*GIVEN REQUEST:*
Extract the records below word for word and ignore the images.

*MATERIAL TO PROCESS:*
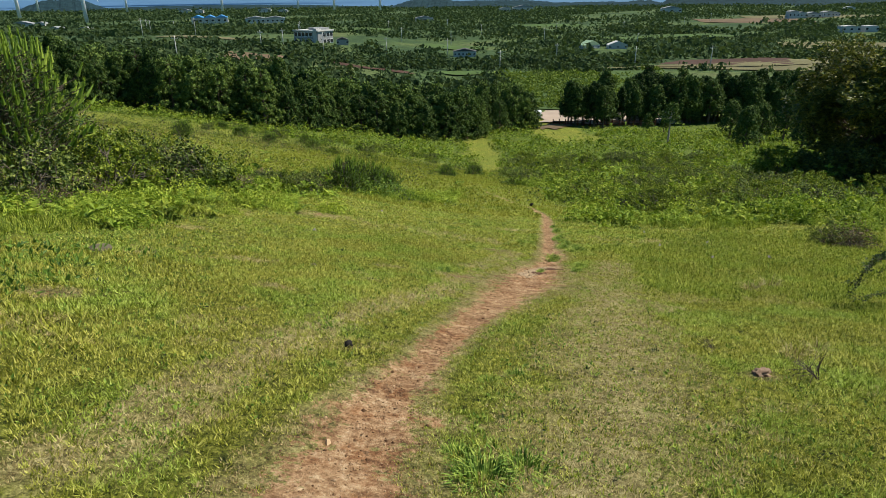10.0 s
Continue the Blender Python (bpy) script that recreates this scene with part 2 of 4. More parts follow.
def foliage(name, dark, mid, light, translucent=0.3, rough=0.55, patch=0.6, gloss=0.3, object_random=0.0, fine=0.0, other=None, grain=0.6, strong=0.9):
    """Leaves: each one its own shade, broad patches over the plant, light through the blade."""
    m = Nodes(name)
    geo = m.add("ShaderNodeNewGeometry")
    fac = m.math("ADD", m.math("MULTIPLY", geo.outputs["Random Per Island"], grain), m.math("MULTIPLY", m.noise(patch, 4, 0.65, geo.outputs["Position"]), 1 - grain))
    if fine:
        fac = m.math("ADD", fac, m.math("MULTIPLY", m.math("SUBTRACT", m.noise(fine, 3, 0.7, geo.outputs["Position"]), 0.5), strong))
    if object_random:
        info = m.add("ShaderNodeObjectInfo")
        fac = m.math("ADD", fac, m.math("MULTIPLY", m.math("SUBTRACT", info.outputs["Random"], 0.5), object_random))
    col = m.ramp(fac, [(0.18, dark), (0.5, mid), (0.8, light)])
    if other:
        col = m.mix(m.ramp(m.noise(1.1, 5, 0.7, geo.outputs["Position"]), [(0.46, (0, 0, 0)), (0.60, (1, 1, 1))]), col, m.mix(1.0, col, other, "MULTIPLY"))
    m.wire(col, m.bsdf.inputs["Base Color"])
    m.bsdf.inputs["Roughness"].default_value = rough
    m.bsdf.inputs["Specular IOR Level"].default_value = gloss
    tr = m.add("ShaderNodeBsdfTranslucent")
    m.wire(m.mix(1.0, col, (1.0, 1.0, 0.55), "MULTIPLY"), tr.inputs[0])
    mx = m.add("ShaderNodeMixShader")
    mx.inputs[0].default_value = translucent
    m.wire(m.bsdf.outputs[0], mx.inputs[1])
    m.wire(tr.outputs[0], mx.inputs[2])
    m.wire(mx.outputs[0], m.tree.nodes["Material Output"].inputs[0])
    return m.mat


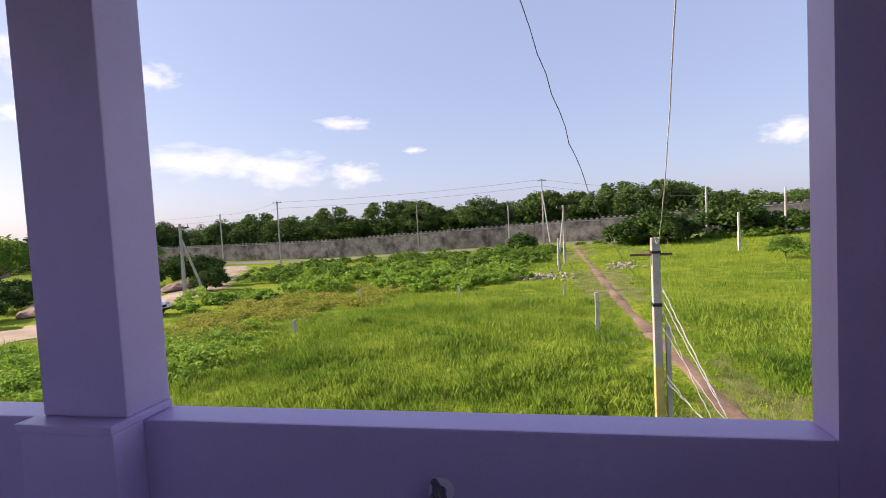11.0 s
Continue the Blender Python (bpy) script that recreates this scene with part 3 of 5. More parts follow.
# small drilled holes left in the parapet
for y_, z_ in ((-0.895, 0.42), (-0.765, 0.43), (-0.62, 0.41)):
    tagged(link_mesh("drill_hole", rod(bmesh.new(), (0.0022, y_, z_), (0.0034, y_, z_), 0.0045, 0.004, 10), RUBBER), "small dark drilled hole in the lavender parapet", "drill hole", "drill holes")
# tap on the parapet
tap = thing("wall_tap", (0.002, -1.175, 0.822), "chrome water tap on the lavender parapet", "tap")
bm = bmesh.new()
rod(bm, (0.0, 0, 0), (0.006, 0, 0), 0.034, seg=20)
part("flange", bm, LAV_BOUNCE, tap, "round painted wall flange", smooth=False)
TAPM = mat("tarnished_chrome", (0.30, 0.29, 0.30), 0.22, metal=1.0, vary=0.2, scale=30, fine=120, bump=0.05, dist=0.001)
bm = bmesh.new()
rod(bm, (0.005, 0, 0), (0.050, 0.0, 0.0), 0.014, seg=14)
rod(bm, (0.040, 0, 0.0), (0.082, 0.0, 0.0), 0.022, 0.020, seg=16)
rod(bm, (0.072, 0, 0.004), (0.104, 0.002, -0.050), 0.014, 0.015, seg=14)
part("spout", bm, TAPM, tap, smooth=False)
bm = bmesh.new()
rod(bm, (0.060, 0, 0.012), (0.060, 0, 0.046), 0.013, 0.010, seg=12)
rod(bm, (0.054, -0.006, 0.048), (0.092, 0.016, 0.054), 0.010, 0.007, seg=10)
part("tap_handle", bm, TAPM, tap)
part("nozzle", rod(bmesh.new(), (0.103, 0.002, -0.046), (0.112, 0.002, -0.074), 0.017, 0.014, seg=14), CHROME, tap, "bright nozzle")

# ---- plants ----
def leaf_cloud(rng, centres, radii, per, size, flat=0.75, droop=0.0):
    """Leaf blades (bent rhombs) spread on clumps: arrays of points and triangles."""
    c = np.repeat(np.asarray(centres, float), per, axis=0)
    rad = np.repeat(np.asarray(radii, float), per)
    n = len(c)
    d = rng.normal(size=(n, 3))
    d /= np.linalg.norm(d, axis=1)[:, None]
    d[:, 2] *= flat
    p = c + d * (rad * rng.uniform(0.55, 1.08, n))[:, None]
    a = rng.normal(size=(n, 3))
    a[:, 2] = a[:, 2] * 0.5 - droop
    a /= np.linalg.norm(a, axis=1)[:, None]
    b = np.cross(a, d + rng.normal(size=(n, 3)) * 0.6)
    b /= np.linalg.norm(b, axis=1)[:, None] + 1e-9
    s = (size * rng.uniform(0.6, 1.35, n))[:, None]
    v = np.stack([p - a * s, p + b * s * 0.42, p + a * s, p - b * s * 0.42], 1).reshape(-1, 3)
    i = np.arange(n)[:, None] * 4
    f = np.concatenate([i + np.array([[0, 1, 2]]), i + np.array([[0, 2, 3]])], 0)
    return v, f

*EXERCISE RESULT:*
10.0 s
Continue the Blender Python (bpy) script that recreates this scene with part 2 of 4. More parts follow.
def foliage(name, dark, mid, light, translucent=0.3, rough=0.55, patch=0.6, gloss=0.3, object_random=0.0, fine=0.0, other=None, grain=0.6, strong=0.9):
    """Leaves: each one its own shade, broad patches over the plant, light through the blade."""
    m = Nodes(name)
    geo = m.add("ShaderNodeNewGeometry")
    fac = m.math("ADD", m.math("MULTIPLY", geo.outputs["Random Per Island"], grain), m.math("MULTIPLY", m.noise(patch, 4, 0.65, geo.outputs["Position"]), 1 - grain))
    if fine:
        fac = m.math("ADD", fac, m.math("MULTIPLY", m.math("SUBTRACT", m.noise(fine, 3, 0.7, geo.outputs["Position"]), 0.5), strong))
    if object_random:
        info = m.add("ShaderNodeObjectInfo")
        fac = m.math("ADD", fac, m.math("MULTIPLY", m.math("SUBTRACT", info.outputs["Random"], 0.5), object_random))
    col = m.ramp(fac, [(0.18, dark), (0.5, mid), (0.8, light)])
    if other:
        col = m.mix(m.ramp(m.noise(1.1, 5, 0.7, geo.outputs["Position"]), [(0.46, (0, 0, 0)), (0.60, (1, 1, 1))]), col, m.mix(1.0, col, other, "MULTIPLY"))
    m.wire(col, m.bsdf.inputs["Base Color"])
    m.bsdf.inputs["Roughness"].default_value = rough
    m.bsdf.inputs["Specular IOR Level"].default_value = gloss
    tr = m.add("ShaderNodeBsdfTranslucent")
    m.wire(m.mix(1.0, col, (1.0, 1.0, 0.55), "MULTIPLY"), tr.inputs[0])
    mx = m.add("ShaderNodeMixShader")
    mx.inputs[0].default_value = translucent
    m.wire(m.bsdf.outputs[0], mx.inputs[1])
    m.wire(tr.outputs[0], mx.inputs[2])
    m.wire(mx.outputs[0], m.tree.nodes["Material Output"].inputs[0])
    return m.mat


11.0 s
Continue the Blender Python (bpy) script that recreates this scene with part 3 of 5. More parts follow.
# small drilled holes left in the parapet
for y_, z_ in ((-0.895, 0.42), (-0.765, 0.43), (-0.62, 0.41)):
    tagged(link_mesh("drill_hole", rod(bmesh.new(), (0.0022, y_, z_), (0.0034, y_, z_), 0.0045, 0.004, 10), RUBBER), "small dark drilled hole in the lavender parapet", "drill hole", "drill holes")
# tap on the parapet
tap = thing("wall_tap", (0.002, -1.175, 0.822), "chrome water tap on the lavender parapet", "tap")
bm = bmesh.new()
rod(bm, (0.0, 0, 0), (0.006, 0, 0), 0.034, seg=20)
part("flange", bm, LAV_BOUNCE, tap, "round painted wall flange", smooth=False)
TAPM = mat("tarnished_chrome", (0.30, 0.29, 0.30), 0.22, metal=1.0, vary=0.2, scale=30, fine=120, bump=0.05, dist=0.001)
bm = bmesh.new()
rod(bm, (0.005, 0, 0), (0.050, 0.0, 0.0), 0.014, seg=14)
rod(bm, (0.040, 0, 0.0), (0.082, 0.0, 0.0), 0.022, 0.020, seg=16)
rod(bm, (0.072, 0, 0.004), (0.104, 0.002, -0.050), 0.014, 0.015, seg=14)
part("spout", bm, TAPM, tap, smooth=False)
bm = bmesh.new()
rod(bm, (0.060, 0, 0.012), (0.060, 0, 0.046), 0.013, 0.010, seg=12)
rod(bm, (0.054, -0.006, 0.048), (0.092, 0.016, 0.054), 0.010, 0.007, seg=10)
part("tap_handle", bm, TAPM, tap)
part("nozzle", rod(bmesh.new(), (0.103, 0.002, -0.046), (0.112, 0.002, -0.074), 0.017, 0.014, seg=14), CHROME, tap, "bright nozzle")

# ---- plants ----
def leaf_cloud(rng, centres, radii, per, size, flat=0.75, droop=0.0):
    """Leaf blades (bent rhombs) spread on clumps: arrays of points and triangles."""
    c = np.repeat(np.asarray(centres, float), per, axis=0)
    rad = np.repeat(np.asarray(radii, float), per)
    n = len(c)
    d = rng.normal(size=(n, 3))
    d /= np.linalg.norm(d, axis=1)[:, None]
    d[:, 2] *= flat
    p = c + d * (rad * rng.uniform(0.55, 1.08, n))[:, None]
    a = rng.normal(size=(n, 3))
    a[:, 2] = a[:, 2] * 0.5 - droop
    a /= np.linalg.norm(a, axis=1)[:, None]
    b = np.cross(a, d + rng.normal(size=(n, 3)) * 0.6)
    b /= np.linalg.norm(b, axis=1)[:, None] + 1e-9
    s = (size * rng.uniform(0.6, 1.35, n))[:, None]
    v = np.stack([p - a * s, p + b * s * 0.42, p + a * s, p - b * s * 0.42], 1).reshape(-1, 3)
    i = np.arange(n)[:, None] * 4
    f = np.concatenate([i + np.array([[0, 1, 2]]), i + np.array([[0, 2, 3]])], 0)
    return v, f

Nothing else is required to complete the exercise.